Go to the line that contains "for path in" and extract it along with every line after it, exactly, through the end of the data below.

>> Begin

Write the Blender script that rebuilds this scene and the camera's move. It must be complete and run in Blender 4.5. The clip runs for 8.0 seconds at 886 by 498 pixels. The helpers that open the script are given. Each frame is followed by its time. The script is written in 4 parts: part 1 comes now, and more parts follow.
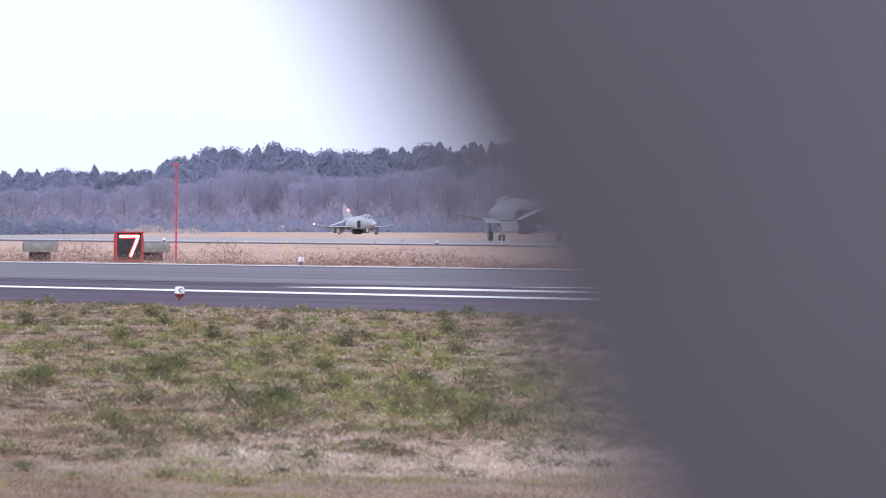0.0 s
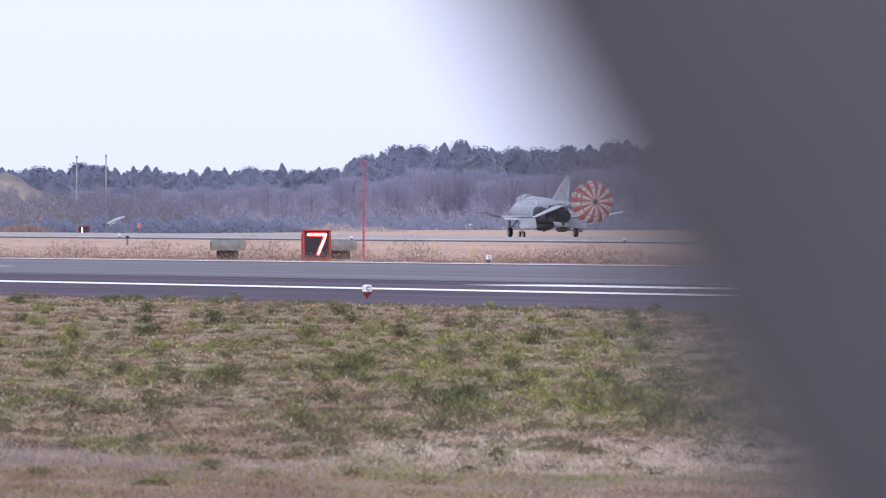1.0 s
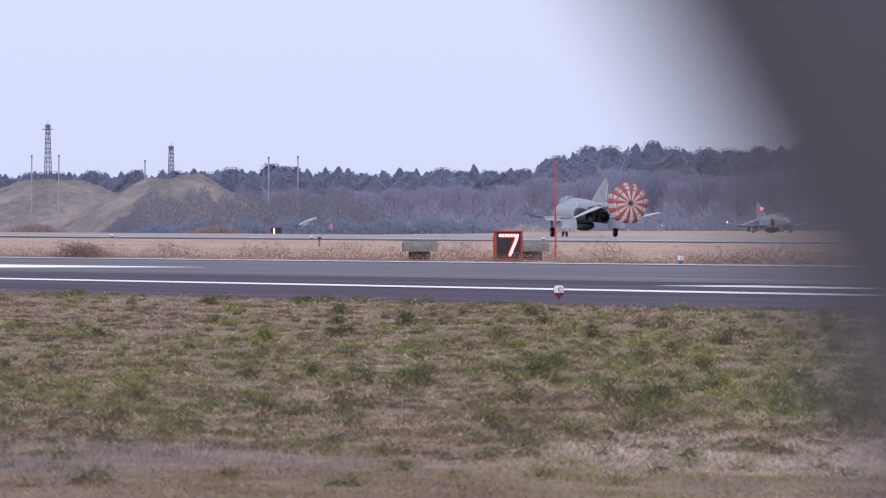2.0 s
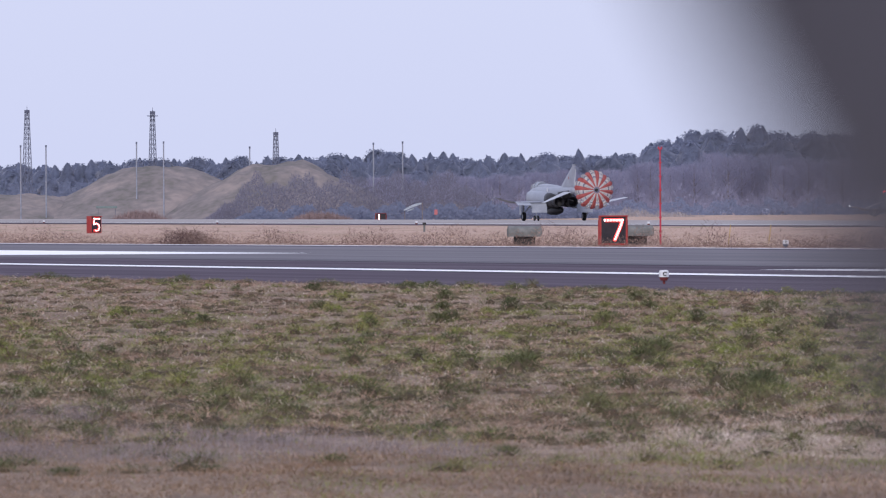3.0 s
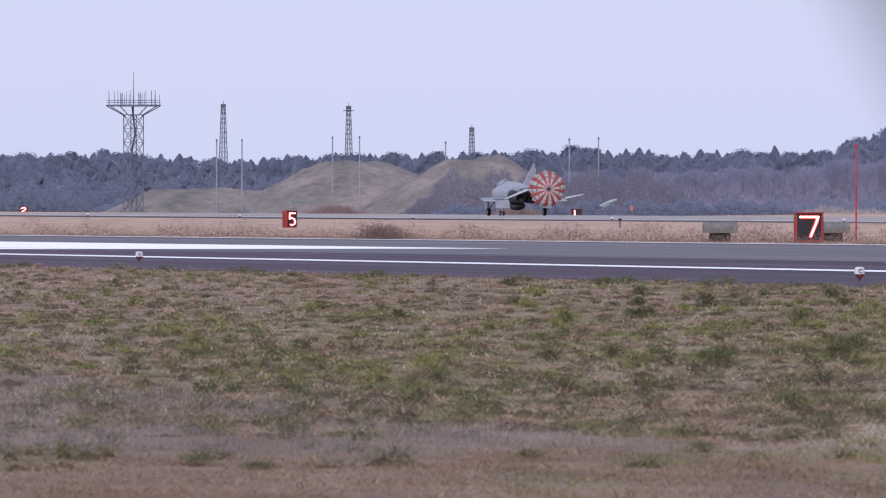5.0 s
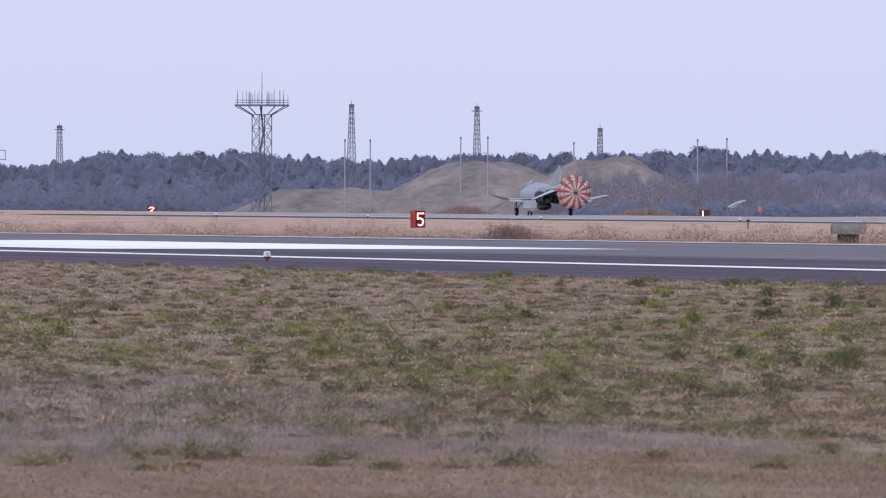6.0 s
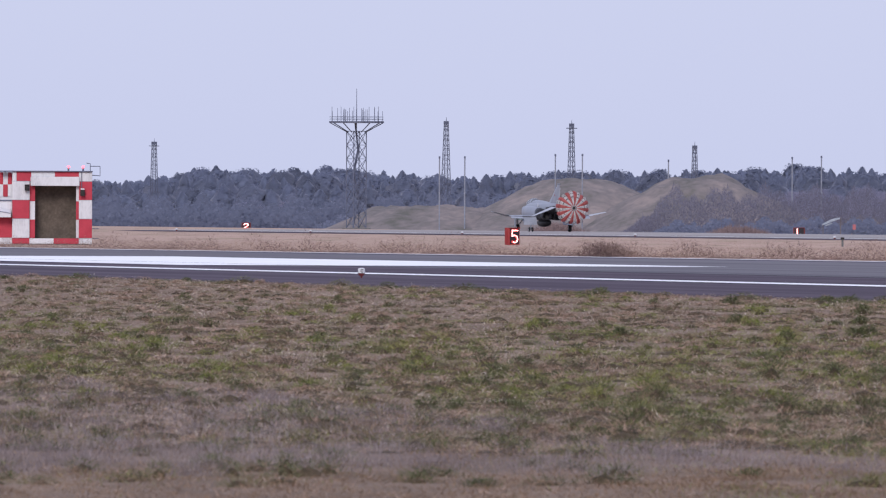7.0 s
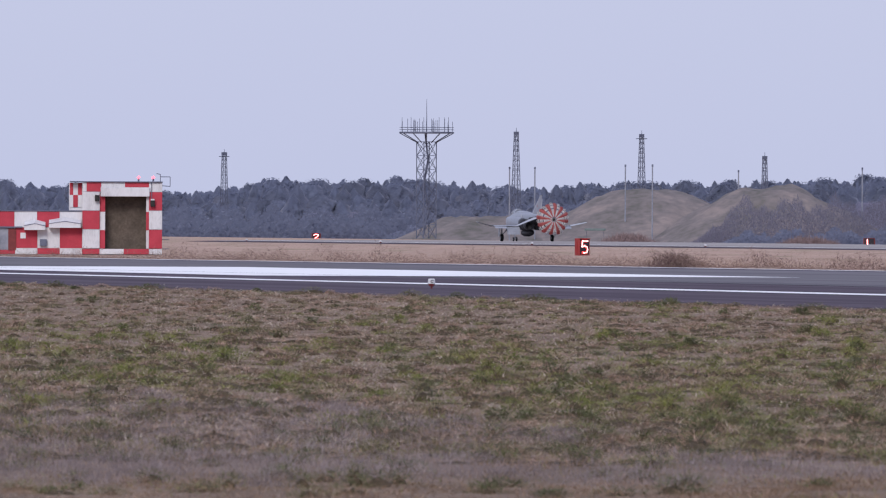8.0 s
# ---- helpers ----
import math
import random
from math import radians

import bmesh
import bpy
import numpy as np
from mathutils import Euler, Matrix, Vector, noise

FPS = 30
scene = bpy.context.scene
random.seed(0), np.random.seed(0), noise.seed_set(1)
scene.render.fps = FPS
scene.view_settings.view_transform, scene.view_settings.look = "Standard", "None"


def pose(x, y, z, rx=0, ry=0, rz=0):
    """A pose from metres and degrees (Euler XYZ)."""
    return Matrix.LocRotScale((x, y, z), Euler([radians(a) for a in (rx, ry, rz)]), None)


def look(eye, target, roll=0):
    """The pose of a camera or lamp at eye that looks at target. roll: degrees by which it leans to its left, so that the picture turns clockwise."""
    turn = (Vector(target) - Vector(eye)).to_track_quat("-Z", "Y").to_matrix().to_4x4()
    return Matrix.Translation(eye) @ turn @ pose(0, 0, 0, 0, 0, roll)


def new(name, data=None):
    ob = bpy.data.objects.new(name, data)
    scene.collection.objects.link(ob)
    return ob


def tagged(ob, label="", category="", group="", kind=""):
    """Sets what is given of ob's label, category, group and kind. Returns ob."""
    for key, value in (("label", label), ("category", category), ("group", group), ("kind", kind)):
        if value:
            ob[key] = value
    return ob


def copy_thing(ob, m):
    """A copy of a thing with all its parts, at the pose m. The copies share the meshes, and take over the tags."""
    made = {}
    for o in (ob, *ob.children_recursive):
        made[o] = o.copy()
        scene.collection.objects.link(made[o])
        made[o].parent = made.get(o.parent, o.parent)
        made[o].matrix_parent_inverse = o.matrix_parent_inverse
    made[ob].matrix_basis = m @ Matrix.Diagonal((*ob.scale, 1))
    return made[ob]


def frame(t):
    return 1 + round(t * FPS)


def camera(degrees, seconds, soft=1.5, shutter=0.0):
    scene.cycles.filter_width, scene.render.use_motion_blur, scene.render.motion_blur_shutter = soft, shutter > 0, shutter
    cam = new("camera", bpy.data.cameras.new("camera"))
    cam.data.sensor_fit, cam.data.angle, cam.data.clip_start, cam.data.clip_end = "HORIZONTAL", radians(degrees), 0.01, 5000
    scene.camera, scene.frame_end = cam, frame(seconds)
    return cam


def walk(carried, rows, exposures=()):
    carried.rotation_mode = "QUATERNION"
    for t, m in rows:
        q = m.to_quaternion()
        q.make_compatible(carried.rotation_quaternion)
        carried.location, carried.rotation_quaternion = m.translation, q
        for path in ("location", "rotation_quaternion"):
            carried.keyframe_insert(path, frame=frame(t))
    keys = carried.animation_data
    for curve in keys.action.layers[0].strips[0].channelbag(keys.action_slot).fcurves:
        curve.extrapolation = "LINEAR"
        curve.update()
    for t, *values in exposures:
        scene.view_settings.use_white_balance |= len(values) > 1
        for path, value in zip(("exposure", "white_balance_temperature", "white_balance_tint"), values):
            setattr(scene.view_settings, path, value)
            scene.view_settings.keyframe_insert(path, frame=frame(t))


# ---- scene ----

>> End

**EXPECTED ANSWER:**
        for path in ("location", "rotation_quaternion"):
            carried.keyframe_insert(path, frame=frame(t))
    keys = carried.animation_data
    for curve in keys.action.layers[0].strips[0].channelbag(keys.action_slot).fcurves:
        curve.extrapolation = "LINEAR"
        curve.update()
    for t, *values in exposures:
        scene.view_settings.use_white_balance |= len(values) > 1
        for path, value in zip(("exposure", "white_balance_temperature", "white_balance_tint"), values):
            setattr(scene.view_settings, path, value)
            scene.view_settings.keyframe_insert(path, frame=frame(t))


# ---- scene ----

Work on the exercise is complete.